The projects range from funding the construction of the electric line from Kenya to Ethiopia, rehabilitation of the runway at Mombasa International Airport, upgrading roads in central Kenya, as well as water and sanitation projects in Nairobi, Mombasa and Kisumu.
However, the incursion of French companies has not been without controversy, the most dramatic being the blacklisting of Idemia Securities Ltd, previously known as Safran Morpho, from operating in Kenya for at least 10 years following the disputed presidential elections in 2017.
Idemia had supplied the Independent Electoral and Boundaries Commission (IEBC) with voter registration kits, with taxpayers forking out Sh10 billion, only for the technology to malfunction.
The company also won the Sh6 billion tender for the Huduma Namba registration, with the aim of creating and managing a central master population database, a “single source of truth” on a person’s identity.
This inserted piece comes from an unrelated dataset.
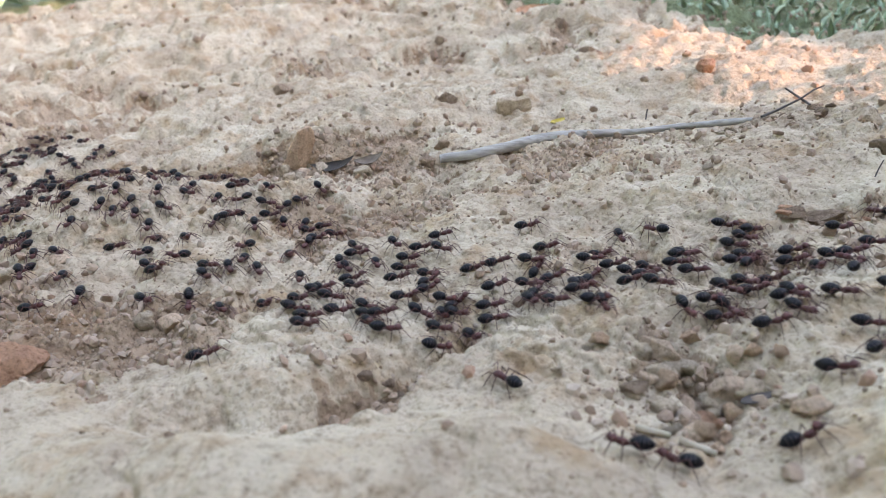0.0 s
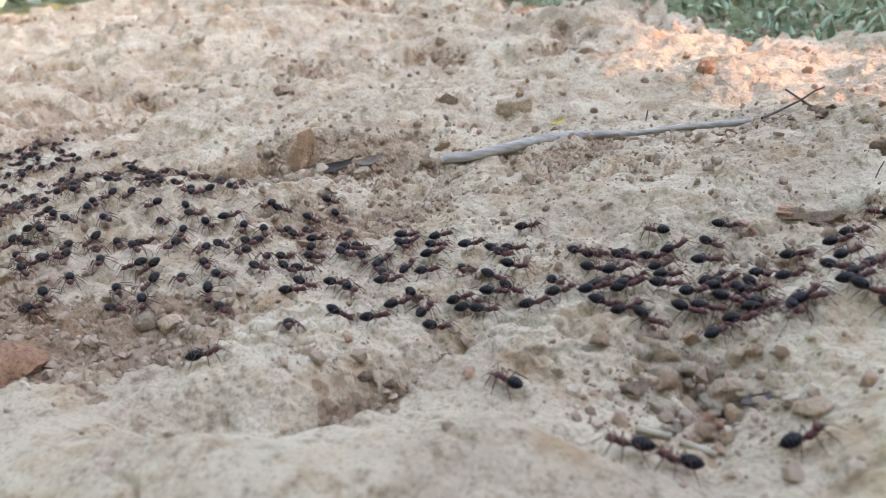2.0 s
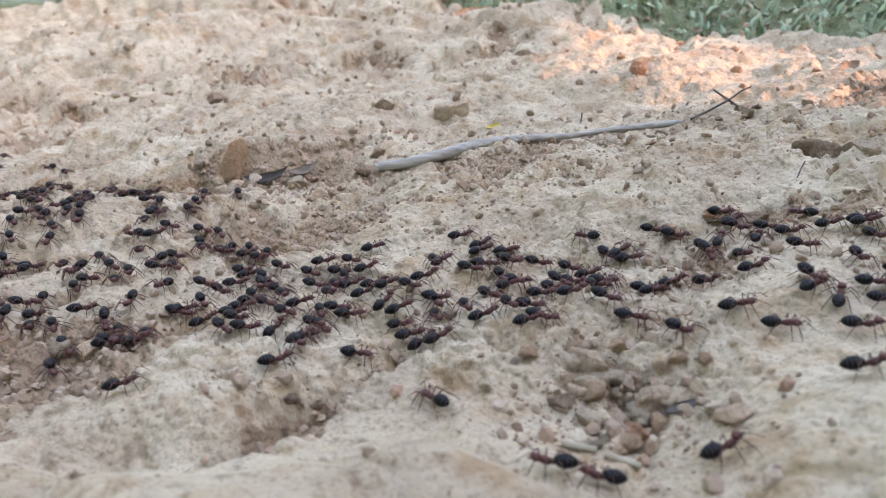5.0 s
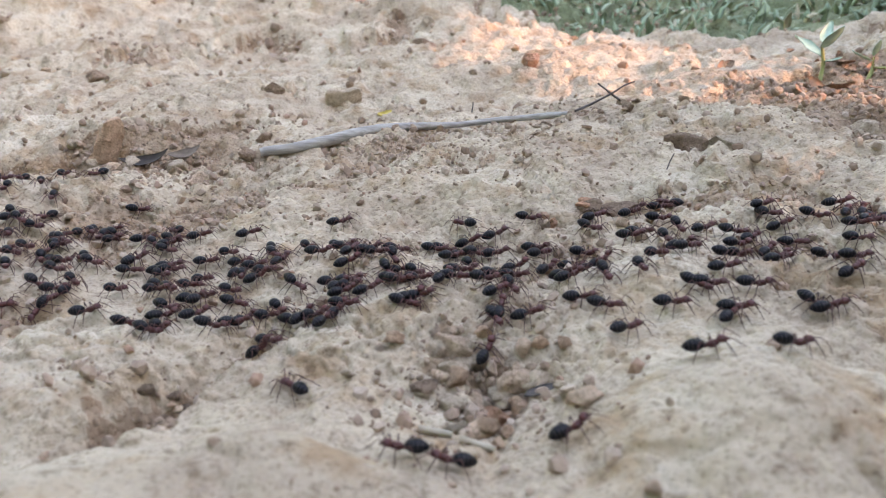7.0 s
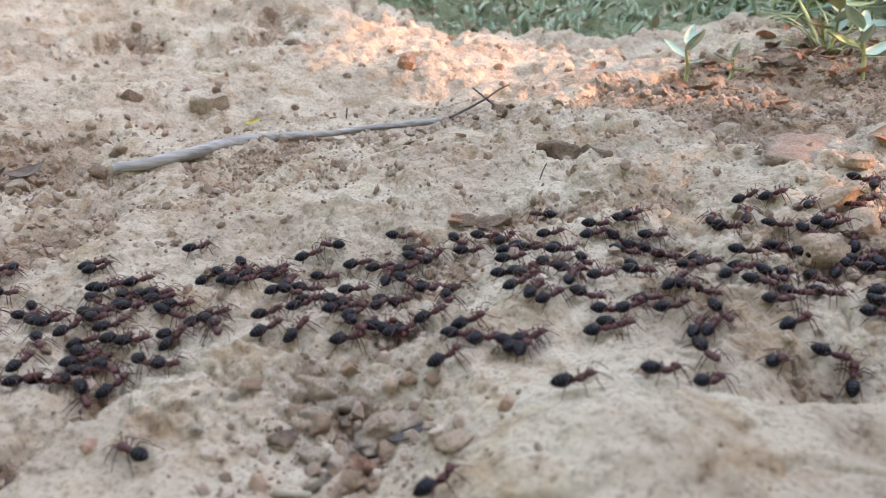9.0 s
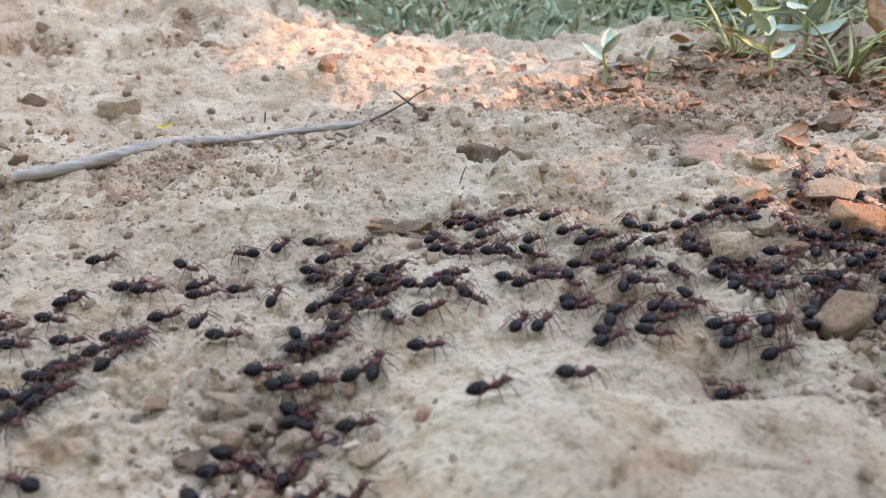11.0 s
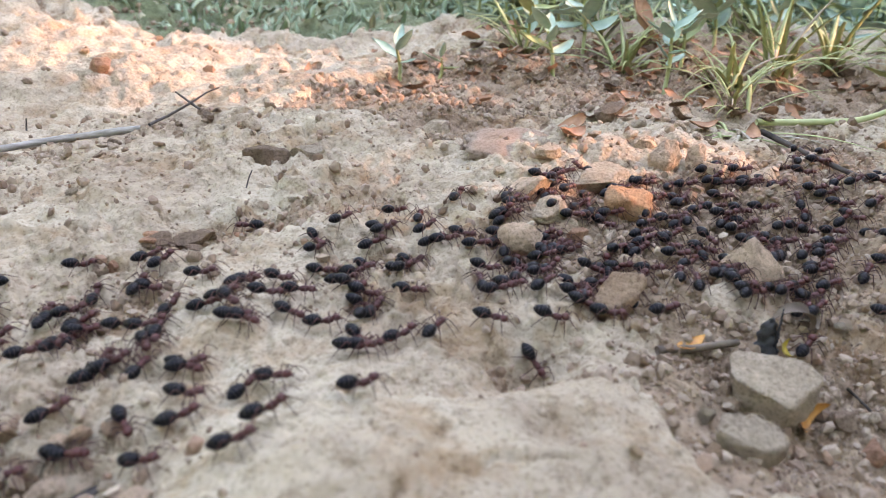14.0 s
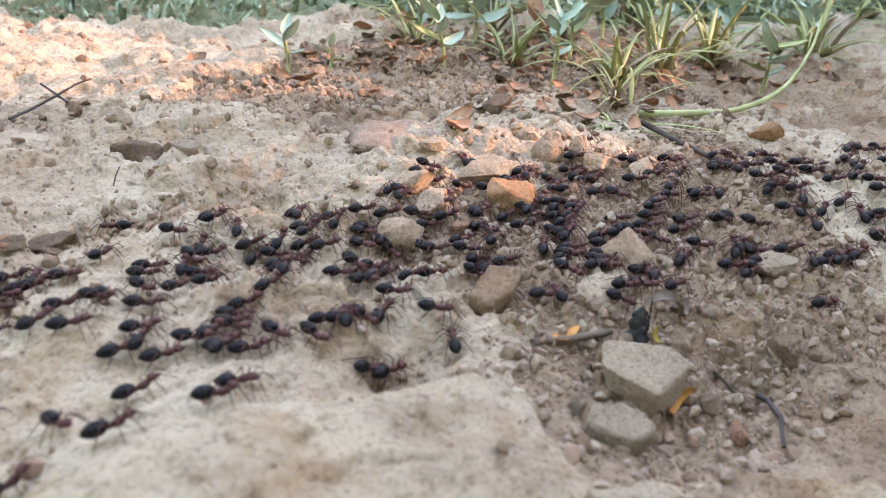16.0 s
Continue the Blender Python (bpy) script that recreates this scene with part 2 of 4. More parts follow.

Also, the lucrative government tenders have seen French companies expose their dirty linen in public.
By mid-2019, a consortium of the Rift Valley Connect comprising Vinci Highways SAS, Meridian Infrastructure Africa Fund and Vinci Concessions SAS was locked in a fight over a Sh180 billion contract to upgrade the Nairobi-Nakuru highway.
The awarding of the contract to Rift Valley Connect was disputed by another French-led consortium made up of the African Infrastructure Investment Fund 3 Partnership (Aiim), Egis, Mota-Engil and Orascom.
However, for some French companies, the heat in the kitchen has just been too much, forcing them to bow out.
Orange failed to navigate a telecommunications market under the iron grip of Safaricom. And in July, a French fertiliser manufacturer exited Kenya after a seven-year period in which it unsuccessfully tried to crack the market.
Timac Agro Kenya, a subsidiary of Roullier Group – one of the largest suppliers of fertiliser in the world – announced that it would wind up, reflecting intense competition.
Roullier Group began operations in Africa towards the end of 2013 and opened offices in Senegal and Côte d’Ivoire.